2. Lomba dengan Hadiah
Adanya hadiah dalam perlombaan harus diperhatikan dengan saksama agar tidak terjerumus dalam kategori judi (qimar). Ulama membagi hukumnya menjadi tiga, tergantung dari sumber hadiahnya:
Hadiah dari Pihak Ketiga: Jika hadiah berasal dari pihak di luar peserta, seperti donatur, sponsor, atau panitia, hukumnya boleh dan telah disepakati oleh para ulama (ijma'). Imam An-Nawawi menegaskan dalam kitab Al-Minhaj Syarhu Muslim: “Perlombaan dengan hadiah hukumnya boleh secara ijma’ akan tetapi dengan syarat hadiah tidak berasal dari para peserta lomba.”
Hadiah dari Salah Satu Peserta: Lomba yang hadiahnya berasal dari salah satu peserta saja juga diperbolehkan. Ini karena tidak ada unsur pertaruhan yang merugikan kedua belah pihak. Dalam Kitab Nihayatul Muhtaj, disebutkan:
“Boleh mensyaratkan hadiah dari salah satu peserta seperti seseorang berkata: 'Jika kamu mengalahkan aku, maka kamu akan mendapatkan hadiah sekian dariku. Namun jika aku mengalahkanmu, maka tidak ada tanggungan apa pun atasmu untukku.' Lomba semacam ini dibolehkan karena di dalamnya tidak ada unsun judi (qimar).”
Hadiah dari Seluruh Peserta: Jika hadiah dikumpulkan dari semua peserta (masing-masing mengeluarkan iuran), hukumnya haram karena termasuk judi. Ibnu Hajar Al-‘Asqalani dalam Fathul Bari menjelaskan bahwa praktik ini dilarang, kecuali jika ada pihak ketiga (muhallil) yang tidak mengeluarkan iuran namun tetap berhak mendapatkan hadiah jika menang, sehingga menghilangkan unsur judi.
Menghindari Unsur Judi dalam Lomba Agustusan
Agar lomba Agustusan tetap sesuai syariat dan terhindar dari praktik judi, berikut adalah empat kaidah yang bisa diterapkan:
Hadiah dari Sumber yang Sah: Hadiah sebaiknya berasal dari pihak ketiga, seperti donatur, sponsor, kepala daerah, atau kas masjid.

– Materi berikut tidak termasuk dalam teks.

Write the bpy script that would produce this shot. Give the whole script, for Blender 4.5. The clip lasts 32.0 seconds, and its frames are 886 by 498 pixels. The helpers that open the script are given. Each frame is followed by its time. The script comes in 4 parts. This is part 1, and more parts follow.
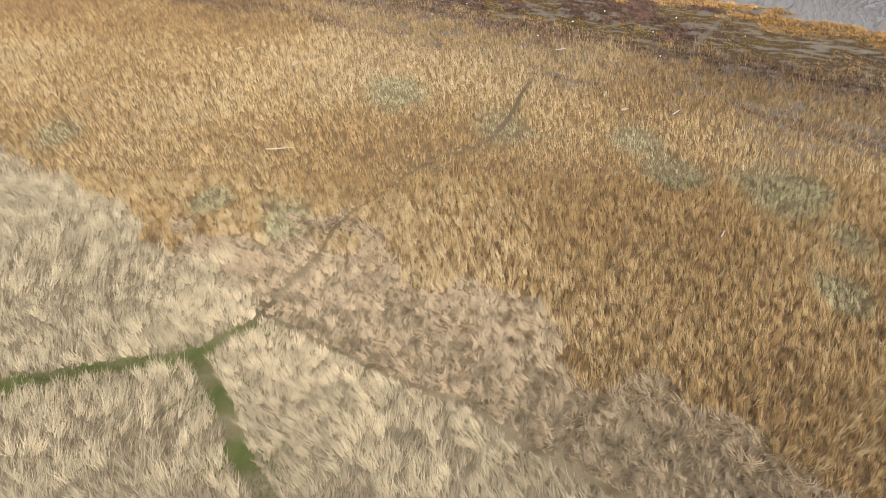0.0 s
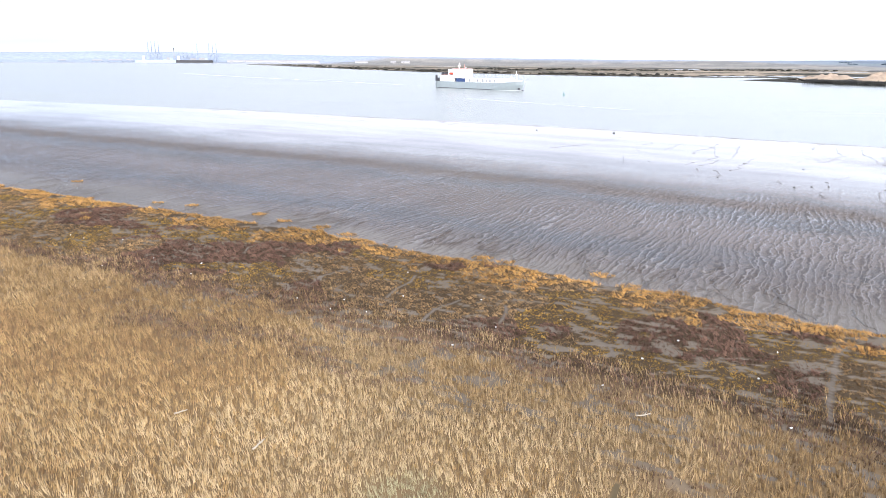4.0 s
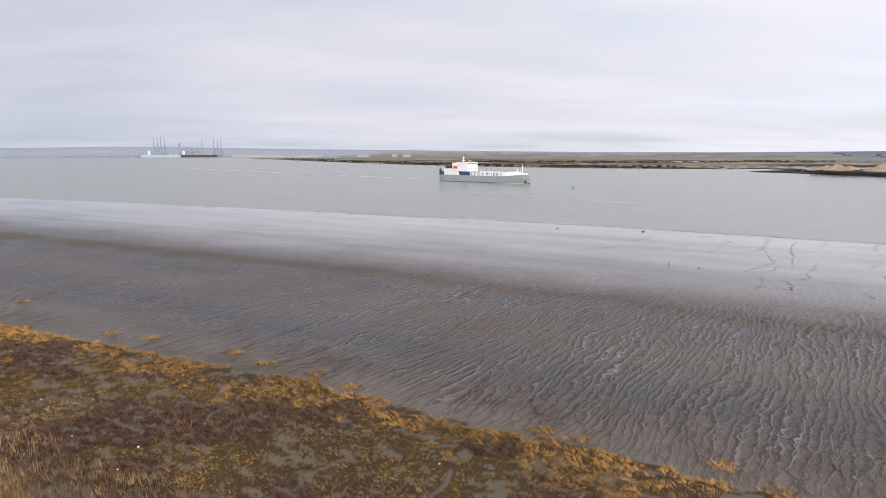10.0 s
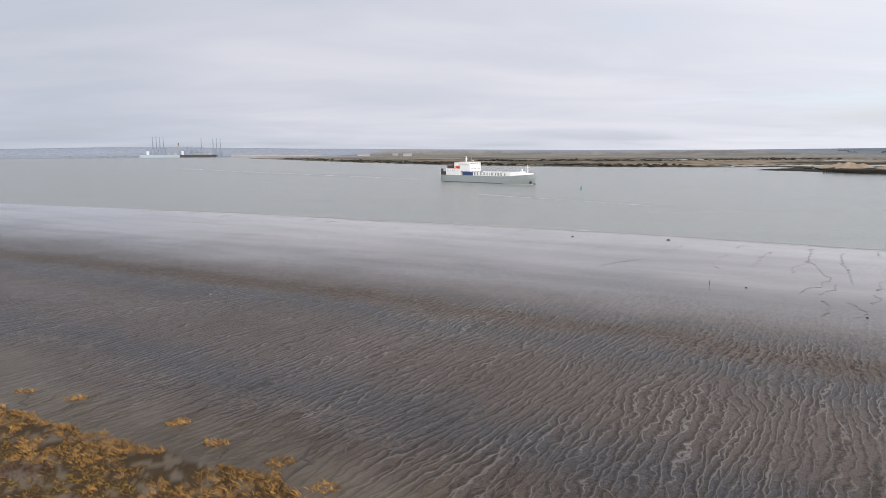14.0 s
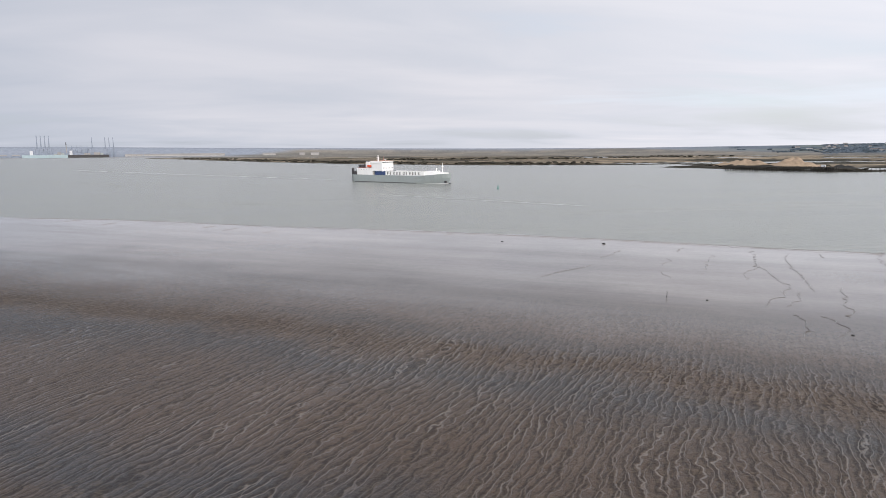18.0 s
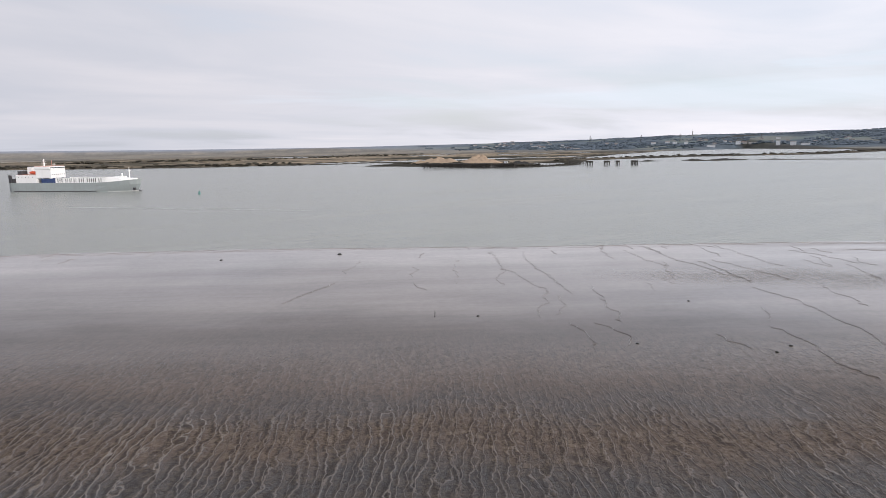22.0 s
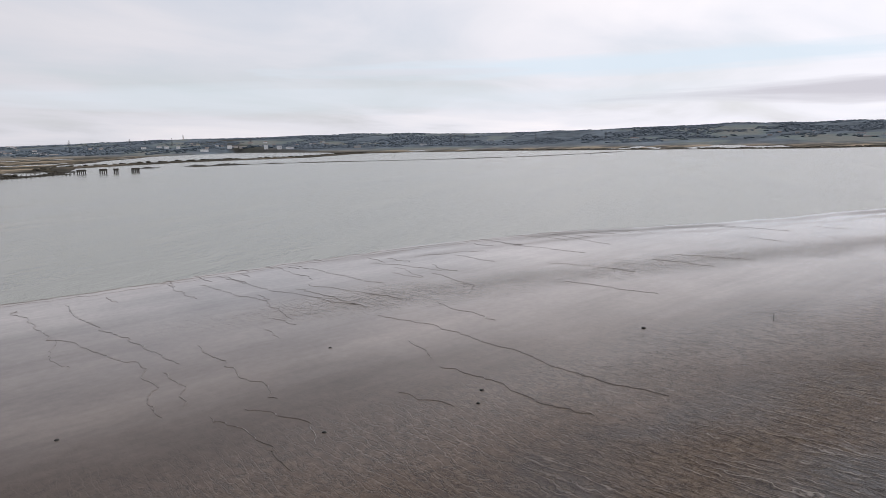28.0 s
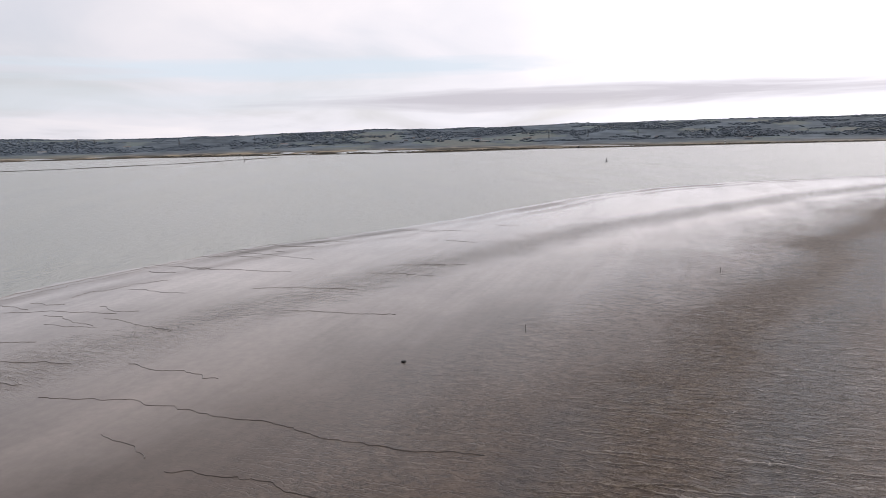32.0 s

Panitia juga bisa mengadakan acara di sekolah dan hadiahnya berasal dari dana sekolah.
Iuran untuk Operasional: Jika panitia menarik iuran dari peserta, pastikan uang tersebut murni digunakan untuk biaya operasional acara, bukan untuk hadiah.
Hadiah dari Penjualan Suvenir: Panitia dapat menjual suvenir atau produk kepada peserta dengan harga wajar. Hasil penjualan yang sah ini kemudian dapat digunakan sebagai hadiah.
Memasukkan 'Muhallil' dalam Lomba: Ajak warga yang kurang mampu untuk mengikuti lomba tanpa dikenakan iuran. Kehadiran mereka bisa menjadi muhallil, yaitu pihak yang tidak mengeluarkan biaya namun tetap memiliki kesempatan menang, sehingga lomba terbebas dari unsur judi.
Dengan memahami kaidah-kaidah ini, lomba Agustusan dapat menjadi ajang yang menyenangkan dan bermanfaat, tanpa menyimpang dari ajaran agama. Wallahu a’lam.